* _PROBLEM STATEMENT_:
Where a line contains the word "given", copy that line.

>> Start

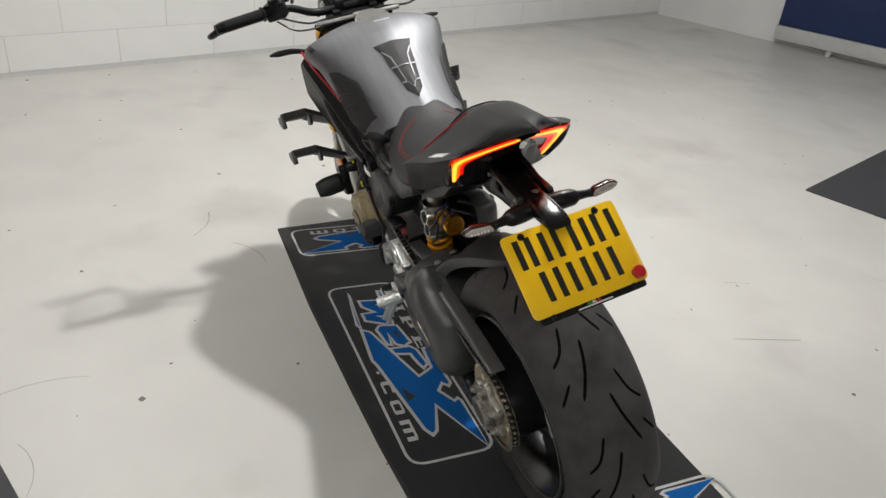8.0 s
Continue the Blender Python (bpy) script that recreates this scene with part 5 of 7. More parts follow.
# link pipe and heat-tinted collector under the engine
bm = B()
add_tube(bm, [(-1.02, 0.0, 0.24), (-0.95, -0.03, 0.205), (-0.86, -0.060, 0.200), (-0.77, -0.080, 0.218), (-0.695, -0.086, 0.238)], [0.030, 0.034, 0.033, 0.030, 0.024], 20)
m_ = bpy.data.materials.new("heat_tinted_pipe")
m_.use_nodes = True
nt = m_.node_tree
b_ = nt.nodes["Principled BSDF"]
b_.inputs["Metallic"].default_value, b_.inputs["Roughness"].default_value = 1.0, 0.28
tc, sp, mr, cr = nt.nodes.new("ShaderNodeTexCoord"), nt.nodes.new("ShaderNodeSeparateXYZ"), nt.nodes.new("ShaderNodeMapRange"), nt.nodes.new("ShaderNodeValToRGB")
mr.inputs["From Min"].default_value, mr.inputs["From Max"].default_value = -0.93, -0.74
nt.links.new(tc.outputs["Object"], sp.inputs[0])
nt.links.new(sp.outputs["X"], mr.inputs["Value"])
nt.links.new(mr.outputs["Result"], cr.inputs["Fac"])
nt.links.new(cr.outputs["Color"], b_.inputs["Base Color"])
stops = ((0.0, (0.20, 0.16, 0.14)), (0.25, (0.36, 0.24, 0.20)), (0.42, (0.55, 0.36, 0.16)), (0.55, (0.30, 0.22, 0.34)), (0.70, (0.03, 0.16, 0.55)), (0.85, (0.01, 0.06, 0.34)), (1.0, (0.10, 0.11, 0.18)))
cr.color_ramp.elements[0].position, cr.color_ramp.elements[0].color = stops[0][0], (*stops[0][1], 1)
cr.color_ramp.elements[1].position, cr.color_ramp.elements[1].color = stops[-1][0], (*stops[-1][1], 1)
for pos_, col_ in stops[1:-1]:
    e = cr.color_ramp.elements.new(pos_)
    e.color = (*col_, 1)
bike_part("collector_pipe", bm, m_, "blue and gold heat-tinted exhaust collector", silencer)
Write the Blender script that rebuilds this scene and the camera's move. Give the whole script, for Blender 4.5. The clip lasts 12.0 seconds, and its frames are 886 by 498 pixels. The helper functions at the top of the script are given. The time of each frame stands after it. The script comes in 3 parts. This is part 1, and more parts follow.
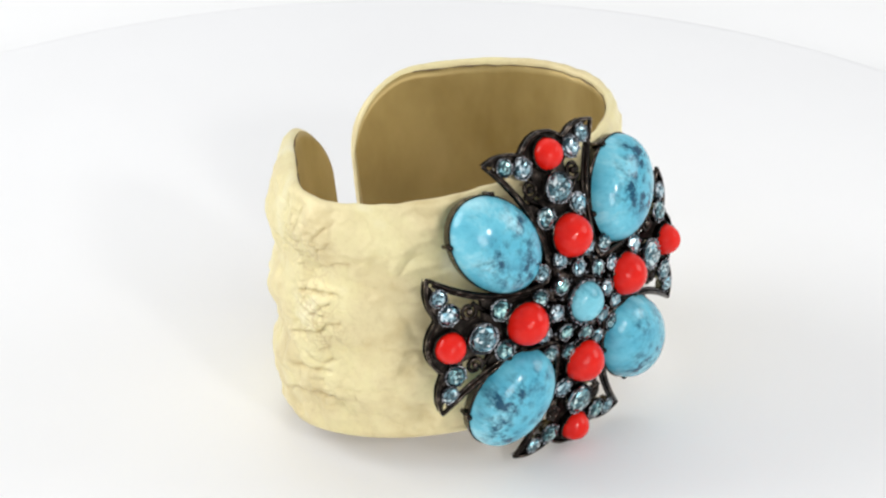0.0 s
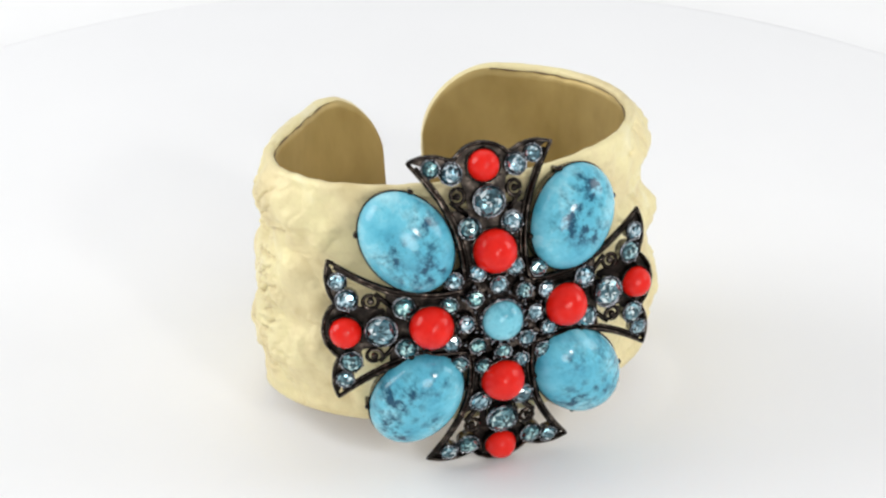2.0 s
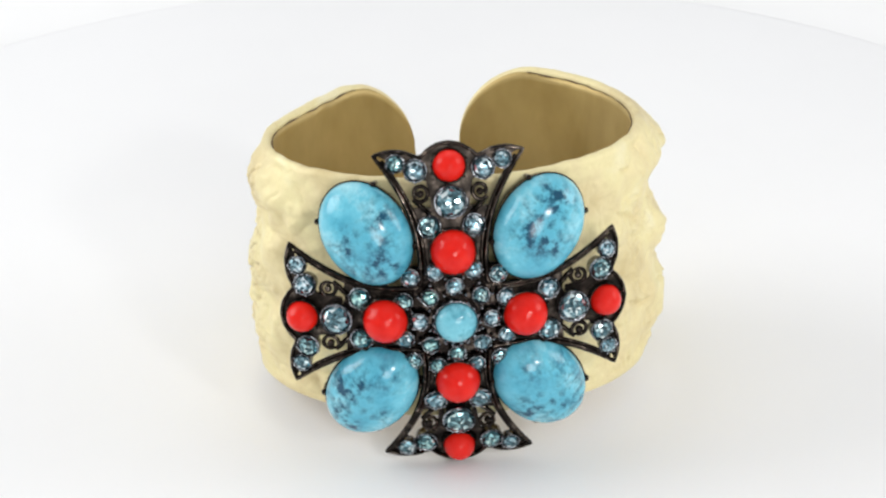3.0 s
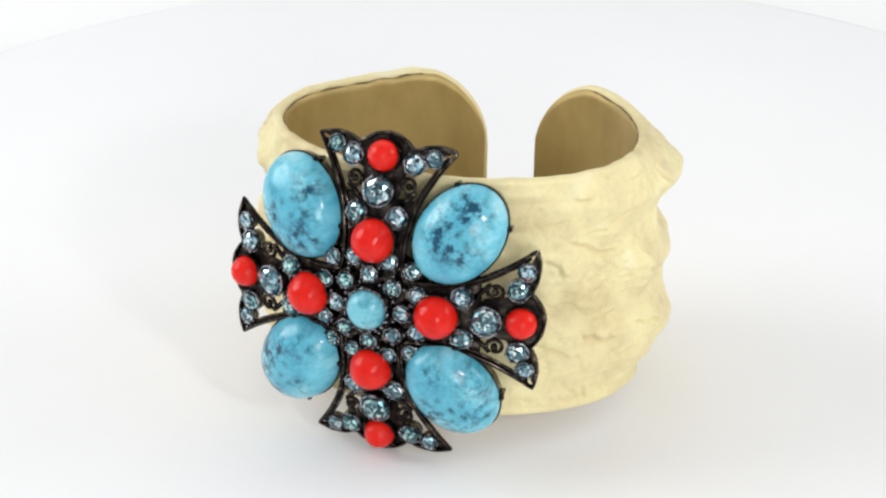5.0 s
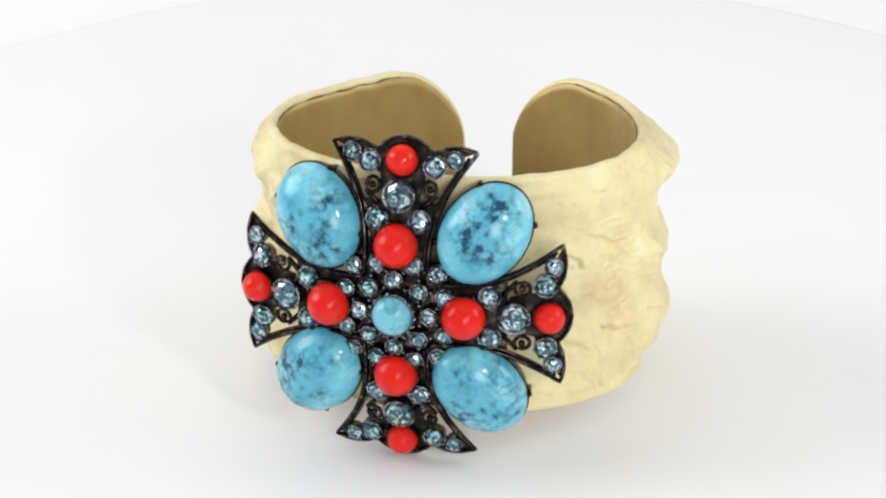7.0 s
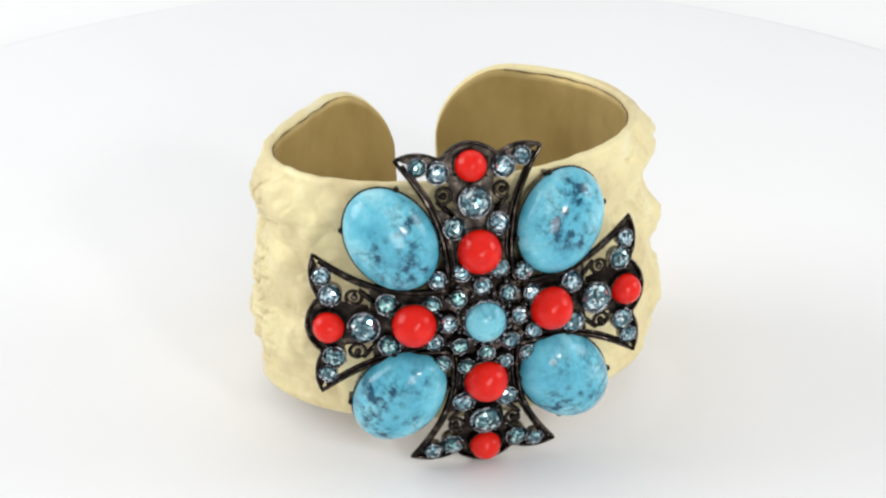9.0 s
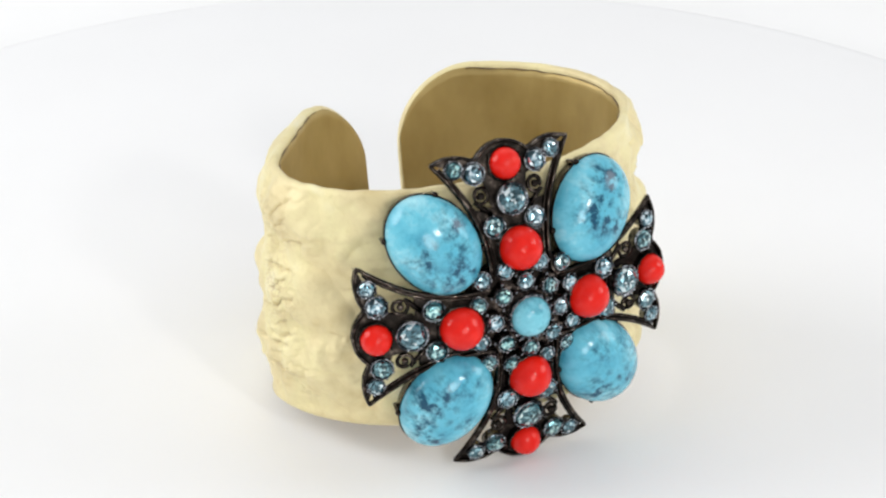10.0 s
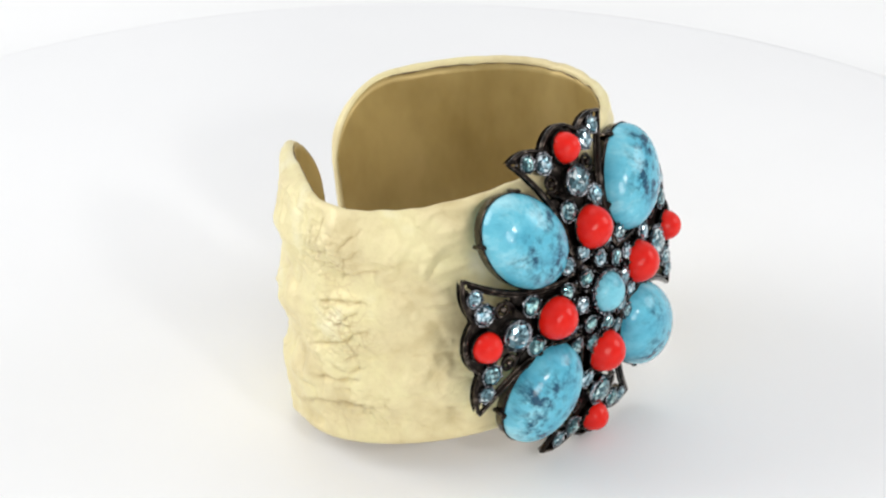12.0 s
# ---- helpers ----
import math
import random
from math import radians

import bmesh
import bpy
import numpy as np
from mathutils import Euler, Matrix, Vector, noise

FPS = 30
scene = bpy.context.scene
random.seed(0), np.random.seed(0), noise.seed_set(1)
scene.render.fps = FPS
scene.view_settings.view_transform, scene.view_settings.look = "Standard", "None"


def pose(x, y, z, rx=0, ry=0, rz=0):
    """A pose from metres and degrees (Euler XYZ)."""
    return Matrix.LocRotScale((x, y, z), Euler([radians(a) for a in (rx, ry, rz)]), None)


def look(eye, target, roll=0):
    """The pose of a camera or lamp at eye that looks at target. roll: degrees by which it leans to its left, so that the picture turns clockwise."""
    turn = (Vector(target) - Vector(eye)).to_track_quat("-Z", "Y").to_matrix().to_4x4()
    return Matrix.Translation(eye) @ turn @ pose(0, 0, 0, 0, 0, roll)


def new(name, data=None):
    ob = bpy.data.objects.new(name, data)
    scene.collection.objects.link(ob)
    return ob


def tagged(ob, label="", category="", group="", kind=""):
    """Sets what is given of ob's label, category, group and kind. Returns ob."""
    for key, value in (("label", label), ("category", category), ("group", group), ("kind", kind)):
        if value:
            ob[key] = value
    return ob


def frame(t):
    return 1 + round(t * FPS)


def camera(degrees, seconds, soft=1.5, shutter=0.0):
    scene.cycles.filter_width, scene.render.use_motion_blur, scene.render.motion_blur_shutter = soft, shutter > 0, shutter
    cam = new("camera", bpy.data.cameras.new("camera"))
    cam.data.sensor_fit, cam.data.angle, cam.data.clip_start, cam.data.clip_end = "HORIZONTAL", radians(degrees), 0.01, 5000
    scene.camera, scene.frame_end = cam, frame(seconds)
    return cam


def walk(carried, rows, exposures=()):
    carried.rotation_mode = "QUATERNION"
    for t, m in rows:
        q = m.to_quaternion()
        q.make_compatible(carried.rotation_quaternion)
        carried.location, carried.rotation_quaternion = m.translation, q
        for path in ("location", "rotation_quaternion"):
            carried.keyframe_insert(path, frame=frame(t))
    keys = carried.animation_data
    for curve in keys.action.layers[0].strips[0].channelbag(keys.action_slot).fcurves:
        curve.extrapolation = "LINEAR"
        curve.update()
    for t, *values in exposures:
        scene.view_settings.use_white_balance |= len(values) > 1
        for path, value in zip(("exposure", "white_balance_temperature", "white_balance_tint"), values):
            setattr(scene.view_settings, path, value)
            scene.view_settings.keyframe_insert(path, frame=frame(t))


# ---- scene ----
MM = 0.001

# ---------------------------------------------------------------- camera (stands still)
cam = camera(17.148, 12.0, soft=2.3)
CAM = look((-0.00441, -0.47502, 0.29197), (-0.00441, -0.00262, 0.02811), -0.917)
walk(cam, [(0, CAM), (12, CAM)])

# ---------------------------------------------------------------- light: pale tent, softboxes on both sides and overhead, small key, added front fill
world = bpy.data.worlds.new("light_tent")
scene.world = world
world.use_nodes = True
wn = world.node_tree.nodes["Background"]
wn.inputs["Color"].default_value = (0.965, 0.98, 1.0, 1)
wn.inputs["Strength"].default_value = 0.60


def area_lamp(name, eye, target, size, power, colour=(1, 1, 1)):
    data = bpy.data.lights.new(name, "AREA")
    data.shape, data.size, data.energy, data.color = "DISK", size, power, colour
    ob = new(name, data)
    ob.matrix_world = look(eye, target)
    return ob


area_lamp("key_lamp", (0.30, -0.54, 0.40), (0, 0, 0.03), 0.07, 0.8, (1, 0.985, 0.95))
# unseen fill, added to brighten the stones and cuff from the front
area_lamp("front_softbox", (0.16, -0.84, 0.30), (0, 0, 0.03), 0.32, 1.5, (1, 0.99, 0.97))
area_lamp("left_softbox", (-0.68, 0.10, 0.42), (0, 0.02, 0.02), 0.55, 2.9, (1, 0.995, 0.98))
area_lamp("right_softbox", (0.74, 0.02, 0.42), (0, 0, 0.02), 0.45, 1.5, (1, 0.985, 0.96))
area_lamp("overhead_softbox", (-0.05, 0.42, 0.78), (0, 0, 0), 0.7, 0.7, (0.98, 0.99, 1.0))
scene.view_settings.exposure = 0.0


# the bracelet leans back on the lower arm of its cross; its own frame is in millimetres,
# x along the front, y to the back, z up, from the middle of the cross
GROW = Matrix.Diagonal((1 / MM, 1 / MM, 1 / MM, 1))
LEAN = Matrix.Translation((-0.00259, -0.02925, 0.03101)) @ pose(0, 0, 0, -6.82, -0.85, 3.02) @ Matrix.Diagonal((MM, MM, MM, 1))


# ---------------------------------------------------------------- materials
def material(name, colour, rough=0.5, metal=0.0):
    m = bpy.data.materials.new(name)
    m.use_nodes = True
    b = m.node_tree.nodes["Principled BSDF"]
    b.inputs["Base Color"].default_value = (*colour, 1)
    b.inputs["Roughness"].default_value = rough
    b.inputs["Metallic"].default_value = metal
    return m, m.node_tree, b


def node(tree, kind, **values):
    n = tree.nodes.new(kind)
    for key, value in values.items():
        n.inputs[key.replace("_", " ")].default_value = value
    return n


def coords(tree):
    return tree.nodes.new("ShaderNodeTexCoord").outputs["Object"]


def noise_tex(tree, scale, detail=4.0, rough=0.55, vector=None):
    n = node(tree, "ShaderNodeTexNoise", Scale=scale, Detail=detail, Roughness=rough)
    tree.links.new(vector if vector else coords(tree), n.inputs["Vector"])
    return n.outputs["Fac"]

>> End

* _TASK OUTPUT_:
Write the Blender script that rebuilds this scene and the camera's move. Give the whole script, for Blender 4.5. The clip lasts 12.0 seconds, and its frames are 886 by 498 pixels. The helper functions at the top of the script are given. The time of each frame stands after it. The script comes in 3 parts. This is part 1, and more parts follow.
    """Sets what is given of ob's label, category, group and kind. Returns ob."""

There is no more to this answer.